:: Task brief ::
Scan the lines below for the string "with" and copy every one that has it.

:: Given data ::
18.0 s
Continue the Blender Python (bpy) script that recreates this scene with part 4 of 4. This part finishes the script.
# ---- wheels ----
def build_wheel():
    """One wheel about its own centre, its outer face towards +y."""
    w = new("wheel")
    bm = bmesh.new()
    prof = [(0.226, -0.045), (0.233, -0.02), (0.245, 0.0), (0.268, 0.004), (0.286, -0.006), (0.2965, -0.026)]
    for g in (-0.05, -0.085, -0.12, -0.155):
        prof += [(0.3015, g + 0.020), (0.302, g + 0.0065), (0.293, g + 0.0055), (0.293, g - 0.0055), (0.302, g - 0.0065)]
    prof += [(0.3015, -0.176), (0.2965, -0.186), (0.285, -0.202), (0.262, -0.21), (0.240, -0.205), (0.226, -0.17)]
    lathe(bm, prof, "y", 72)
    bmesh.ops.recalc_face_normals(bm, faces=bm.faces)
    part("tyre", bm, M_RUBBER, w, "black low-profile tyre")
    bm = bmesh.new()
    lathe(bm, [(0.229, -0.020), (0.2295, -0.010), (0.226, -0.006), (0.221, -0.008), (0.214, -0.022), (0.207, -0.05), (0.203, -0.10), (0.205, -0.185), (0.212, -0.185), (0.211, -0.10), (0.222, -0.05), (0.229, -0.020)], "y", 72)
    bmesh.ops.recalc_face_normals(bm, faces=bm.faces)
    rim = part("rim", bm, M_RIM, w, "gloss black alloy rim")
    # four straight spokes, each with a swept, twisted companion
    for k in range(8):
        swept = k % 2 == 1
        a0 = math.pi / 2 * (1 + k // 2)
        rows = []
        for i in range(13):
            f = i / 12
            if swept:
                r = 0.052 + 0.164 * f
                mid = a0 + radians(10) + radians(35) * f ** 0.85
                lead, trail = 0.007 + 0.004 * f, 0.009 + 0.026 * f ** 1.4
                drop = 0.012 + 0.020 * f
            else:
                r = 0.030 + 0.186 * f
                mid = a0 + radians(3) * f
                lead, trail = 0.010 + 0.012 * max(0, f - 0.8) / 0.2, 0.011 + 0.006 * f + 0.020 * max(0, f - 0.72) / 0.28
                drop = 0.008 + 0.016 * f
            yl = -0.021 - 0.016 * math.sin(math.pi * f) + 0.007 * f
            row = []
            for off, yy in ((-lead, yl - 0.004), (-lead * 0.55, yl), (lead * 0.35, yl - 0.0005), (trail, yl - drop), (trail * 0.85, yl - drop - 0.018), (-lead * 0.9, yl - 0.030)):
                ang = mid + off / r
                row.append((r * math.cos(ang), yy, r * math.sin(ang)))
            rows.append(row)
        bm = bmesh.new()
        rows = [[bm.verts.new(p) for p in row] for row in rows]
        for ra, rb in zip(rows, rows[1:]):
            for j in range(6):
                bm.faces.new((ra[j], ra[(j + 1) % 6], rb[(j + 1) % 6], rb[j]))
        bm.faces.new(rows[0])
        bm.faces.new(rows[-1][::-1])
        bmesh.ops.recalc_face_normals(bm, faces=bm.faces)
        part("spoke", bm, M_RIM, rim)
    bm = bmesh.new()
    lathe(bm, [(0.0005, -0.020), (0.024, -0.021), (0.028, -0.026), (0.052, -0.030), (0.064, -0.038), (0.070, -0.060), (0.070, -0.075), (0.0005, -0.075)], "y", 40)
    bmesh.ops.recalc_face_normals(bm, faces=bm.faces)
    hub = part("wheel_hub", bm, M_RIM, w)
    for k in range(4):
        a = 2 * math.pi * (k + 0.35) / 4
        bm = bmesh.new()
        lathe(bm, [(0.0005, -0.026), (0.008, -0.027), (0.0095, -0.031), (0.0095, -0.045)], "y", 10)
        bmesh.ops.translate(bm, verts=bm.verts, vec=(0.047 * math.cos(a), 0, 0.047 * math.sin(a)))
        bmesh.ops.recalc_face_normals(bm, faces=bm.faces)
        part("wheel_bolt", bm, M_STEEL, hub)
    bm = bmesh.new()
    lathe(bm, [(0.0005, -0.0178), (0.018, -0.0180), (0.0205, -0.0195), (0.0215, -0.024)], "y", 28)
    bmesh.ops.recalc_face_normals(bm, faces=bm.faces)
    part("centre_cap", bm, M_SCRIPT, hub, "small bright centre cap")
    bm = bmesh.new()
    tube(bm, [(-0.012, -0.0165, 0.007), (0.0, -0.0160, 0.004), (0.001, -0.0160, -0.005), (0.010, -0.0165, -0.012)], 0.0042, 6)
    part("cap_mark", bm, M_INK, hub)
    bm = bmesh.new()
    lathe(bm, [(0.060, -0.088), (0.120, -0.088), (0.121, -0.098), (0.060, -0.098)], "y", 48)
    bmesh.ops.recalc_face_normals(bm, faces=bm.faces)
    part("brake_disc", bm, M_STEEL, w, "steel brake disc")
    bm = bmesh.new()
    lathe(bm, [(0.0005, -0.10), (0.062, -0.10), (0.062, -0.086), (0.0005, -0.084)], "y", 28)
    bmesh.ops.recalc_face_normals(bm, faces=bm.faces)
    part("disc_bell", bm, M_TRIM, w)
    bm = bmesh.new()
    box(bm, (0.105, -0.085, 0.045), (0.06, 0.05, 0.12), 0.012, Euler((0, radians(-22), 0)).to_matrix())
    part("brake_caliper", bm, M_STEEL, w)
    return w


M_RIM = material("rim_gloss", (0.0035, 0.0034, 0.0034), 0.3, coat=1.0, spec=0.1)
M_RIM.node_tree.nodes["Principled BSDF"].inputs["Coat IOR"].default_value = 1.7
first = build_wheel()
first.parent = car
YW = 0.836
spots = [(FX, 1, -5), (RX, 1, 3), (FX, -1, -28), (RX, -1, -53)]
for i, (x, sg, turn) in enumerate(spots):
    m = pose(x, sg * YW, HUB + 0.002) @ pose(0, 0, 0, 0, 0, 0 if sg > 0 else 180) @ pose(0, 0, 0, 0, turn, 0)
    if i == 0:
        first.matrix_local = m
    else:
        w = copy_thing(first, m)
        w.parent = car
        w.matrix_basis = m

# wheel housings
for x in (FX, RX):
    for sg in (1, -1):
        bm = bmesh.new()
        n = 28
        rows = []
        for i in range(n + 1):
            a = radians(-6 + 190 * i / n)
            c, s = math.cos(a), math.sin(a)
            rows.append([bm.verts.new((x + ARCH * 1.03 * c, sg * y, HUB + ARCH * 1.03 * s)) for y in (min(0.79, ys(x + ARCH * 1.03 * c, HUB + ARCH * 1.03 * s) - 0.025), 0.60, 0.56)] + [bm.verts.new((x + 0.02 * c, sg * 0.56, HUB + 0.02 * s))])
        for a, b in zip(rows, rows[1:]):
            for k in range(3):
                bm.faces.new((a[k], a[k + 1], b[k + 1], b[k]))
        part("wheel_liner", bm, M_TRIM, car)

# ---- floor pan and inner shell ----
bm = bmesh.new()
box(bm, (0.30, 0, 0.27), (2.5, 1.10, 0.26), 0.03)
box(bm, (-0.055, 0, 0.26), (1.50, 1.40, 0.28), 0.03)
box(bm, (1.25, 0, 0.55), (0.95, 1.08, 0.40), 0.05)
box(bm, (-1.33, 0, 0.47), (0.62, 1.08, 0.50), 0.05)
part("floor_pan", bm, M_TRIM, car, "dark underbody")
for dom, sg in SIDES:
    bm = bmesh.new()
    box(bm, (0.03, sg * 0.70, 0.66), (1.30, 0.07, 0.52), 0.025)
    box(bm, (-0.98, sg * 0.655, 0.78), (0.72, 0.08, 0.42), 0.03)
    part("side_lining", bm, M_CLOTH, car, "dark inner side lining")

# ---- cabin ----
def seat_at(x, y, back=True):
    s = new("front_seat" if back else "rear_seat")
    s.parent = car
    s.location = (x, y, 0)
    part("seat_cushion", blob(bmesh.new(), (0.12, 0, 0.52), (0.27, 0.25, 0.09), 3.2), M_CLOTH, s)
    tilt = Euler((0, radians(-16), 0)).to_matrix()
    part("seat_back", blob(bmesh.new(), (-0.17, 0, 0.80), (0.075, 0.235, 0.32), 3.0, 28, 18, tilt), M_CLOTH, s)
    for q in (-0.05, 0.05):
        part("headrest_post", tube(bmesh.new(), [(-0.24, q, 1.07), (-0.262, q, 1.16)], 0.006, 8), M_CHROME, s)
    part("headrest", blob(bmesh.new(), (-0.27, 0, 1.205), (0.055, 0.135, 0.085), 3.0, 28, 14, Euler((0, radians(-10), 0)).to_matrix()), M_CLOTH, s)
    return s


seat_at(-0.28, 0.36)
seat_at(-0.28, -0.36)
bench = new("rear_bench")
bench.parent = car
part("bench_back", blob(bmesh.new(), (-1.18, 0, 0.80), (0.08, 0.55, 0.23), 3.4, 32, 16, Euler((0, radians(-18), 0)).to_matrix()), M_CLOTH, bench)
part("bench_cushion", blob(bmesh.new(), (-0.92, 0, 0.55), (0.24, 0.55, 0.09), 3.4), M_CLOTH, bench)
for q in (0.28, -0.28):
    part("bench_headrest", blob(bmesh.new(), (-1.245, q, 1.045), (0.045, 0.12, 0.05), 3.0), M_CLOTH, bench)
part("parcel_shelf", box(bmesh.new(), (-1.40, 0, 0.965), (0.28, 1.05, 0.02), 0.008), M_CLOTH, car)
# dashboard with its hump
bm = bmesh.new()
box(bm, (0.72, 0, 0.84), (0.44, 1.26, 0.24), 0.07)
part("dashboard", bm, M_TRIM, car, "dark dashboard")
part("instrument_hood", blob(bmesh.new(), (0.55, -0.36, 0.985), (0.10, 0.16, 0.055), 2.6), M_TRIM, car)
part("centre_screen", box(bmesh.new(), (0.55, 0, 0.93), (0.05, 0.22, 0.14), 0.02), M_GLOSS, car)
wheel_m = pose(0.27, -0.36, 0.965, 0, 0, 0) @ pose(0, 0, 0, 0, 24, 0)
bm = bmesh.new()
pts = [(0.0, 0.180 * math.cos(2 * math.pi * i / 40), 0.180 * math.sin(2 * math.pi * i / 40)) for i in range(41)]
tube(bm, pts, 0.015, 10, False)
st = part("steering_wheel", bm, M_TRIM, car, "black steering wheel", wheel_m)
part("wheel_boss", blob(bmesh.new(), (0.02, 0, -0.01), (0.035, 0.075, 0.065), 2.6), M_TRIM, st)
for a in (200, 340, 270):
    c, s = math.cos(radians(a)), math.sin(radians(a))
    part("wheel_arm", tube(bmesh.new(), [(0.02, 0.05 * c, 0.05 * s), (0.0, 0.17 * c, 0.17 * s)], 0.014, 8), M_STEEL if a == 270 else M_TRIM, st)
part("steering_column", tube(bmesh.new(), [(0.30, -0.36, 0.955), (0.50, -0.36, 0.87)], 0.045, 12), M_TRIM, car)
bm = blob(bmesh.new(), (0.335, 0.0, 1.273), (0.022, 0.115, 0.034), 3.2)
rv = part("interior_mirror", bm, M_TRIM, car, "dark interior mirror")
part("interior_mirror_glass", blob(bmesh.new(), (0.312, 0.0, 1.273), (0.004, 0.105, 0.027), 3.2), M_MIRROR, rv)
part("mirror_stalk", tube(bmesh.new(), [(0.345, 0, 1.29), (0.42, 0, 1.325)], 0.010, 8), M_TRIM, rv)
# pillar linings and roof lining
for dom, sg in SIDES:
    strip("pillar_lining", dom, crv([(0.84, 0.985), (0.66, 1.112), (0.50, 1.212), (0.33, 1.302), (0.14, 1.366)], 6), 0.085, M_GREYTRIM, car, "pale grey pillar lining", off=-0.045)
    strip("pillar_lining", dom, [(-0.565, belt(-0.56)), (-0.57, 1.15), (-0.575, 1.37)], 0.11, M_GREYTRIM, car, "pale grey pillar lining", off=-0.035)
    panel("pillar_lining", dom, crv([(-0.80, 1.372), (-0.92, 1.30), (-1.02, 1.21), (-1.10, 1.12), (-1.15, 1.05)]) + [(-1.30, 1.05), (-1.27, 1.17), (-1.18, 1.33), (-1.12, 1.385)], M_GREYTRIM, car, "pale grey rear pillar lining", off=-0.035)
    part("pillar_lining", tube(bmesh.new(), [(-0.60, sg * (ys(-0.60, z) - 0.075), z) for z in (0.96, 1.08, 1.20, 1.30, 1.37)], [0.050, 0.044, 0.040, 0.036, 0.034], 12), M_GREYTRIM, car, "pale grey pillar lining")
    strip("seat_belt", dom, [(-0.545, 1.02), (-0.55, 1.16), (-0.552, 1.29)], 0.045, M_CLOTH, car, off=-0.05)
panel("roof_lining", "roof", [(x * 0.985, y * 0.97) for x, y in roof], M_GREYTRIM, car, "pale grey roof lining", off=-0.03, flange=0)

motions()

:: Full answer ::
Continue the Blender Python (bpy) script that recreates this scene with part 4 of 4. This part finishes the script.
    # four straight spokes, each with a swept, twisted companion
# dashboard with its hump